In fringe benefits, Wheatley also will get $750 a month toward a car, and up to 10 tickets per football game.

The previous Wayne State head football coach, Paul Winters, made $273,360 plus retirement-fund contributions in the last season of a two-year extension he signed in 2019. Winters was fired in December, weeks before his latest contract was set to expire, following his 19th season as head coach. Winters, 65, led Wayne State to the 2011 national-championship game, but the Warriors were 3-18 the last two seasons.

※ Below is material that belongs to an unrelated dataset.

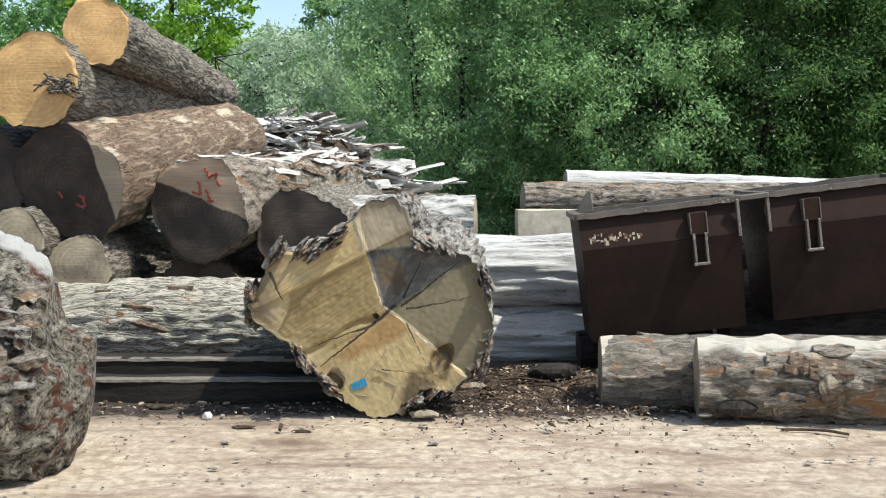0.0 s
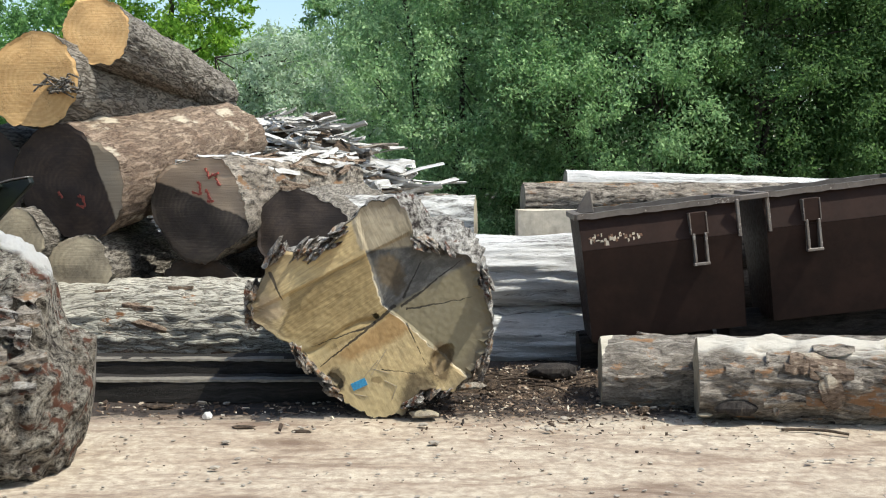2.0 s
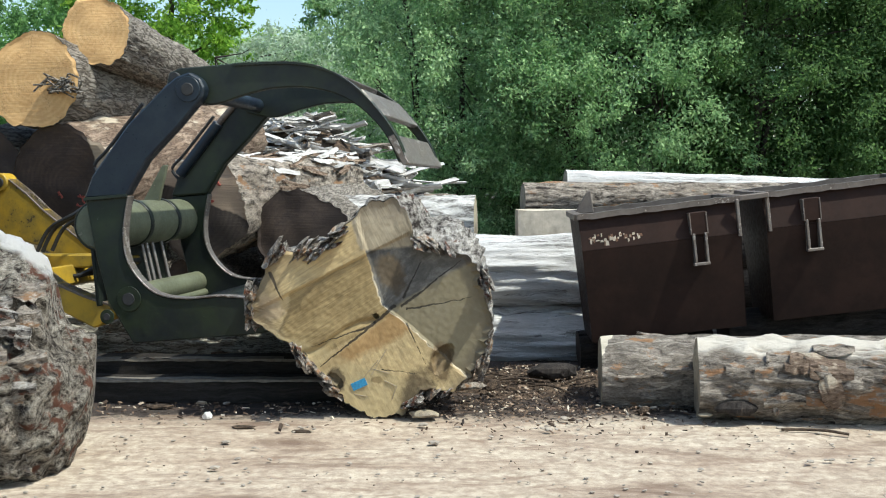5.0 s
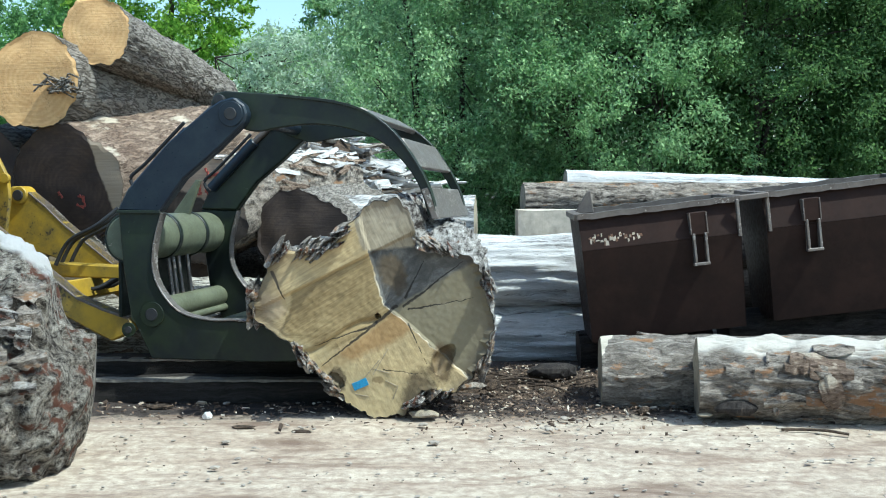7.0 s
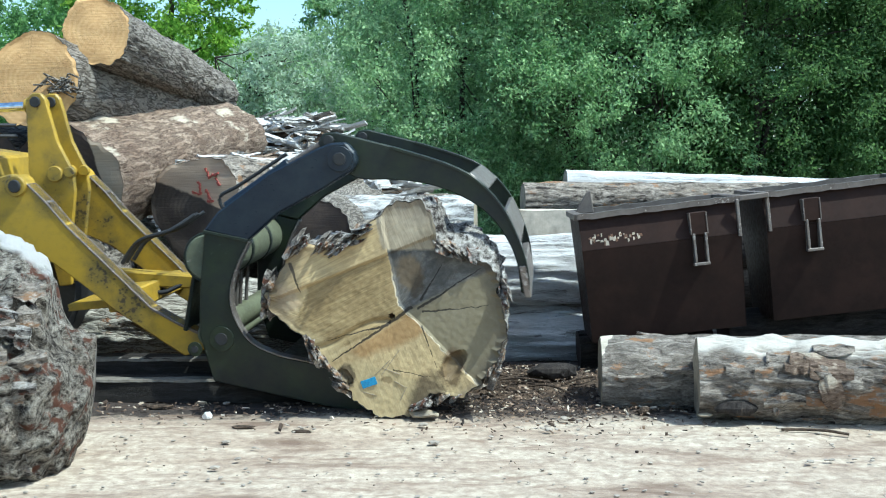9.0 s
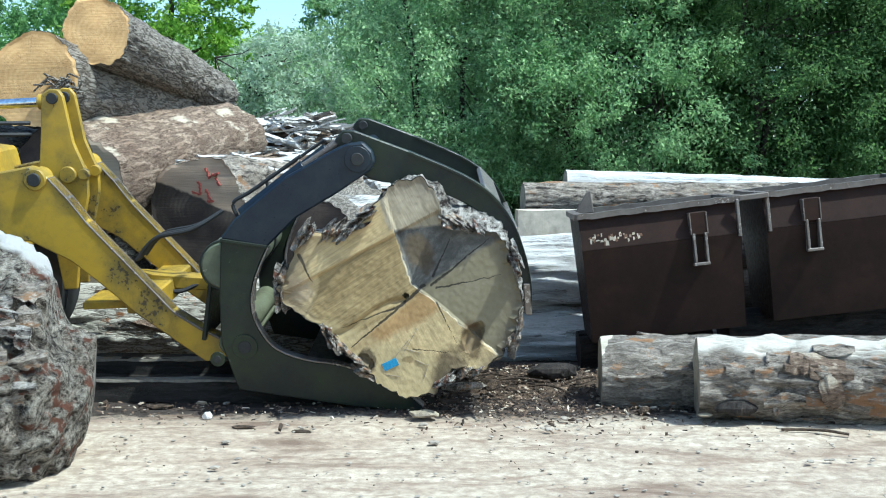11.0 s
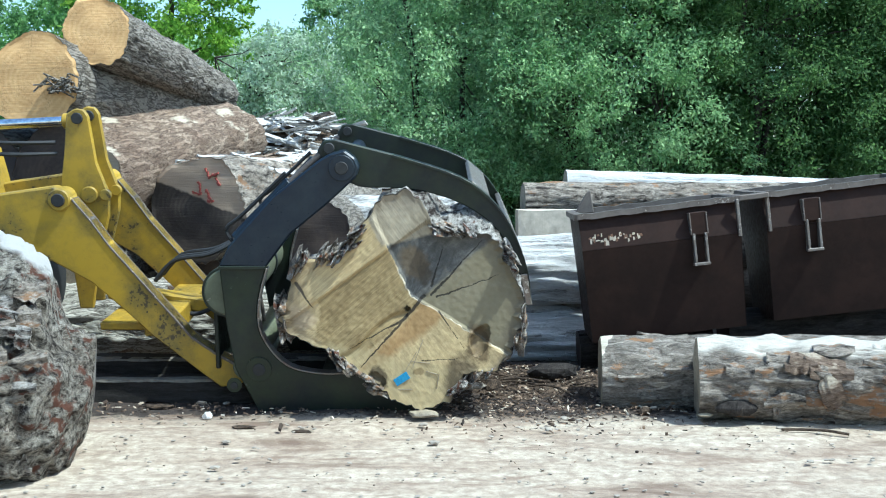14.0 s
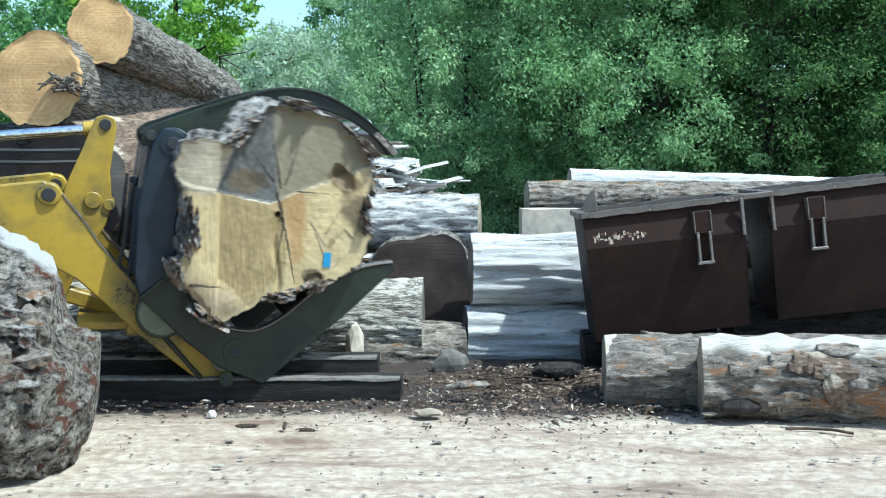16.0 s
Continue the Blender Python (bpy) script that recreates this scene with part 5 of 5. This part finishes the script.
    walk(big_log, [(t, pose(x, y, z, 0, roll, turn) @ pose(0, 0, 0, -90)) for t, x, y, z, roll, turn in [(0, -0.4362, 6.72, 0.668, -0, 0),
    (6.4, -0.4362, 6.72, 0.668, -0, 0),
    (7, -0.4252, 6.72, 0.668, 0.5, 0),
    (7.5, -0.4142, 6.72, 0.668, 1.3, 0),
    (8, -0.3519, 6.72, 0.6716, 4.8, 0),
    (8.5, -0.3446, 6.72, 0.668, 4.8, 0),
    (9, -0.3336, 6.72, 0.668, 5, 0),
    (9.2, -0.3006, 6.72, 0.6753, 4.9, 0),
    (10.2, -0.249, 6.72, 0.7602, 0.3, 0),
    (11.3, -0.2414, 6.72, 0.8596, -3.4, 0),
    (11.5, -0.2449, 6.72, 0.9368, -6.7, 0),
    (12, -0.2412, 6.72, 0.9551, -9.3, 0),
    (12.5, -0.2637, 6.72, 0.7381, -9.3, 0),
    (13, -0.2308, 6.72, 0.7159, -9.3, 0),
    (14, -0.2325, 6.72, 0.7159, -9.3, 0),
    (14.5, -0.2403, 6.72, 0.7344, -9.7, 0),
    (15, -0.4197, 6.782, 0.948, -21.1, 5),
    (15.5, -0.6475, 6.845, 1.18, -32.7, 10),
    (16, -1.133, 6.97, 1.31, -60.7, 20)]])


motions()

More: 'It's great to be back home': Ex-Michigan star Tyrone Wheatley jumps at Wayne State job

Wheatley, 51, an Inkster native who starred in football and track and field at Dearborn Heights Robichaud and then Michigan, returns home to Michigan after spending this past season as running backs coach of the NFL's Denver Broncos. He was head coach of Morgan State, of the Football Championship Subdivision, from 2019-21. He's also had coaching jobs at Michigan, Eastern Michigan and Syracuse, and with the Buffalo Bills and Jacksonville Jaguars.

He played at Michigan for four years, and was the 1992 Big Ten Offensive Player of the Year and a three-time first-team all-Big Ten selection, before going on to play 10 years in the NFL.

Wheatley will be formally introduced during a campus press conference Thursday.